*Instructions to follow*
Leave out the pictures; transcribe all else exactly.

───── Supplied information ─────

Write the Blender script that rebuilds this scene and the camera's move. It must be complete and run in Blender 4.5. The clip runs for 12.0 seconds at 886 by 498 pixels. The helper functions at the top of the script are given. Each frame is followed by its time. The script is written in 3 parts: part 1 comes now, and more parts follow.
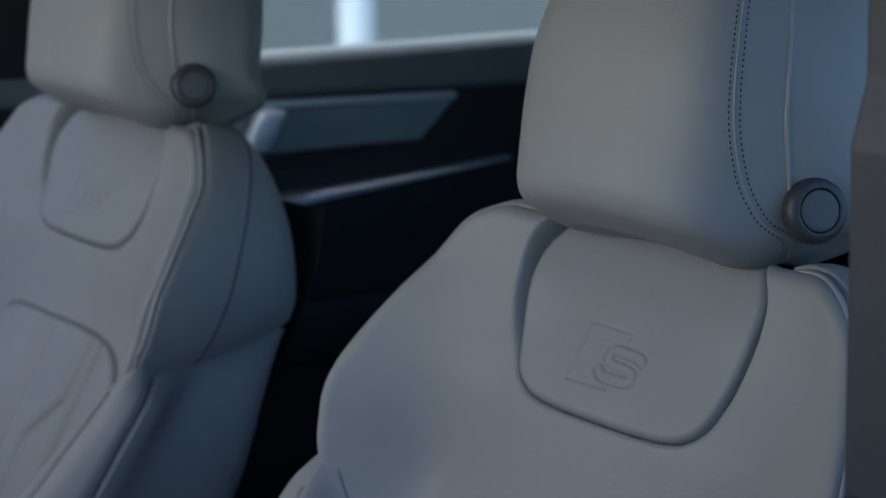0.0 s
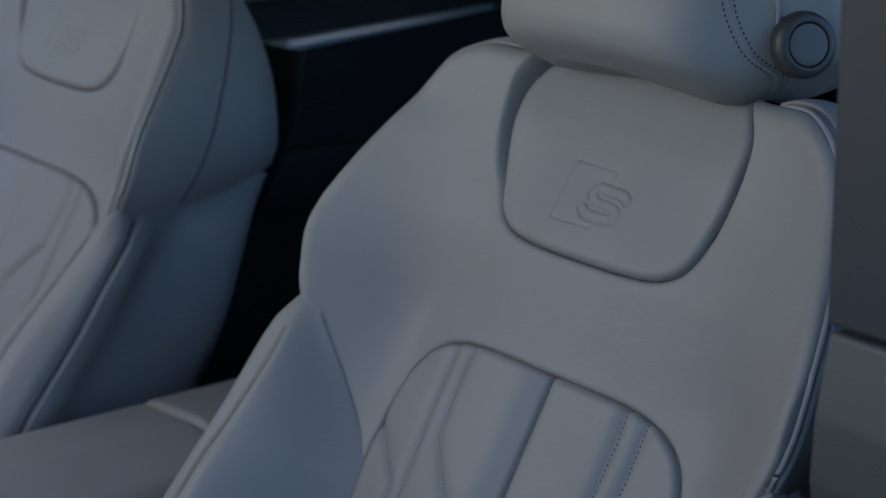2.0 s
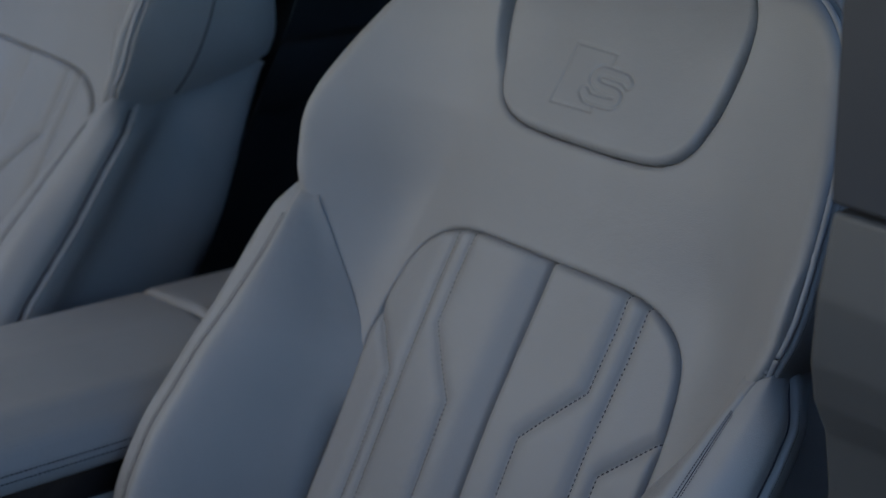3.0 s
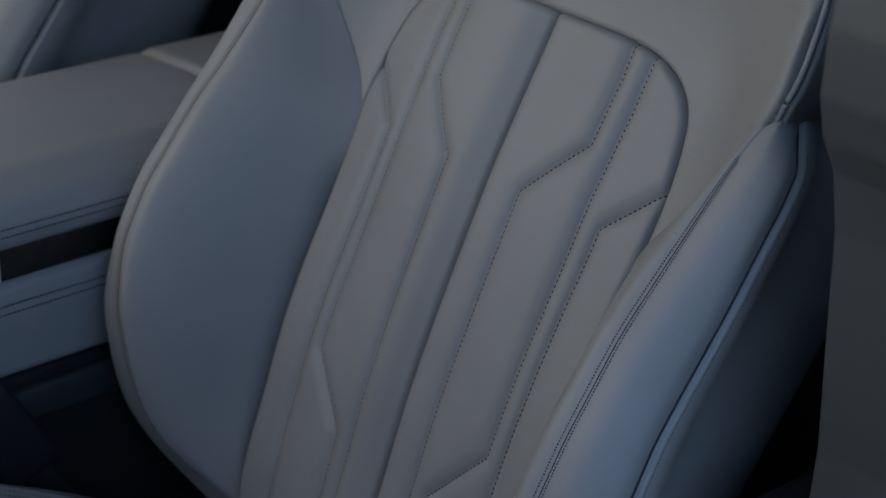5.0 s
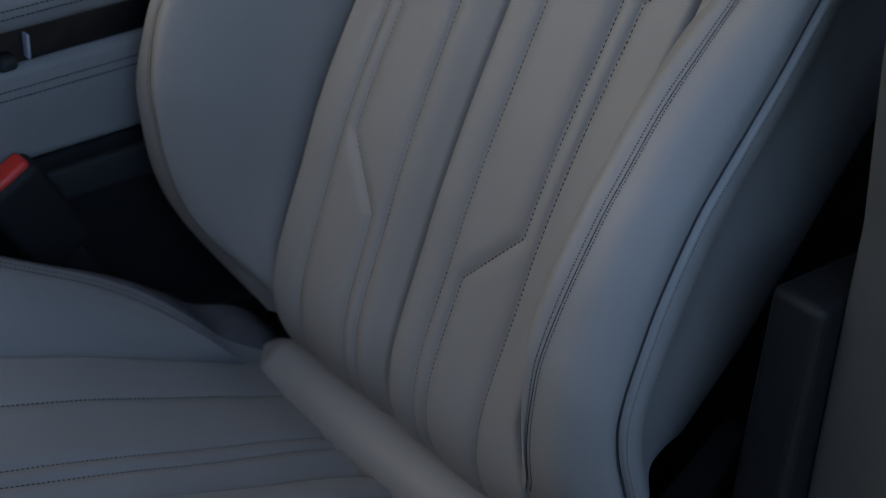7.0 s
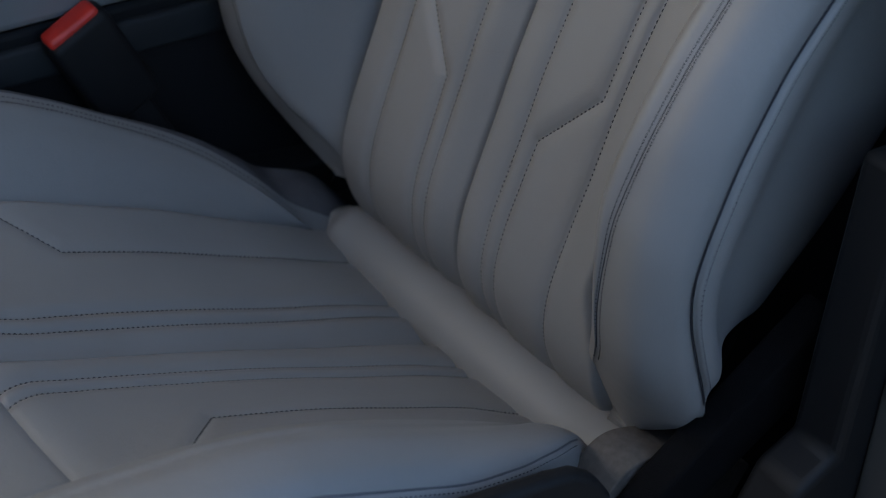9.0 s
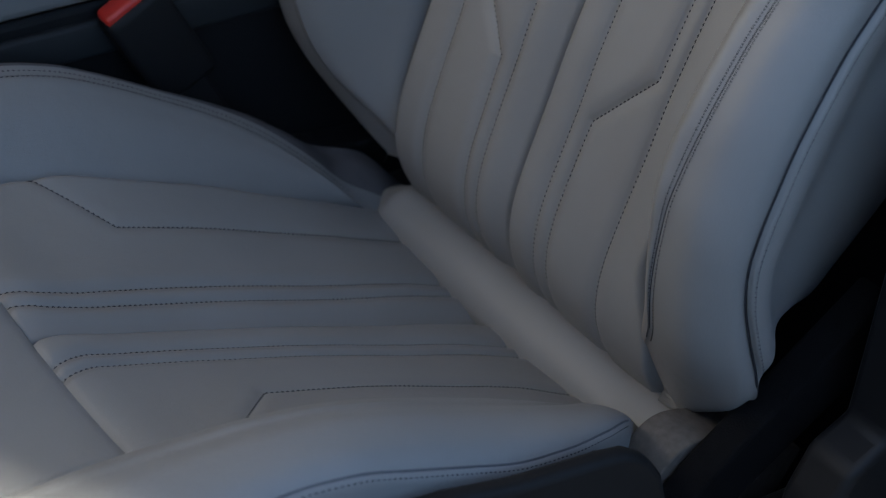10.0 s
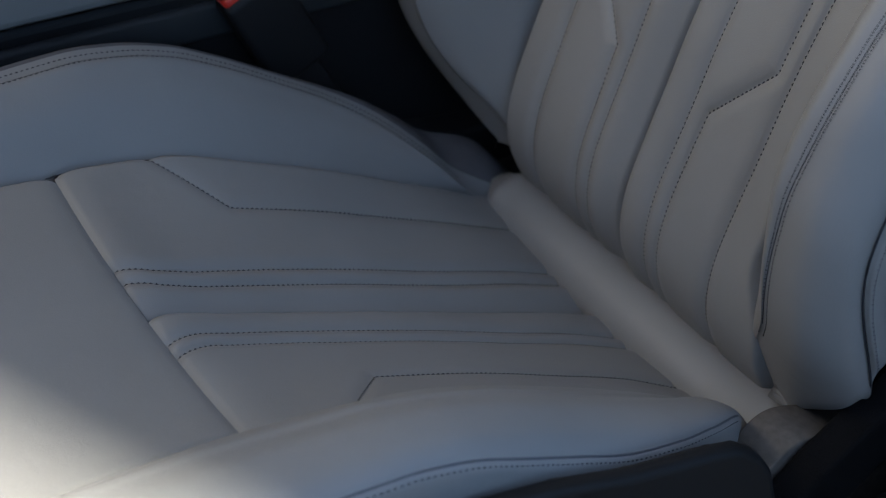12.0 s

─────

*Reply*
Write the Blender script that rebuilds this scene and the camera's move. It must be complete and run in Blender 4.5. The clip runs for 12.0 seconds at 886 by 498 pixels. The helper functions at the top of the script are given. Each frame is followed by its time. The script is written in 3 parts: part 1 comes now, and more parts follow.
0.0 s
2.0 s
3.0 s
5.0 s
7.0 s
9.0 s
10.0 s
12.0 s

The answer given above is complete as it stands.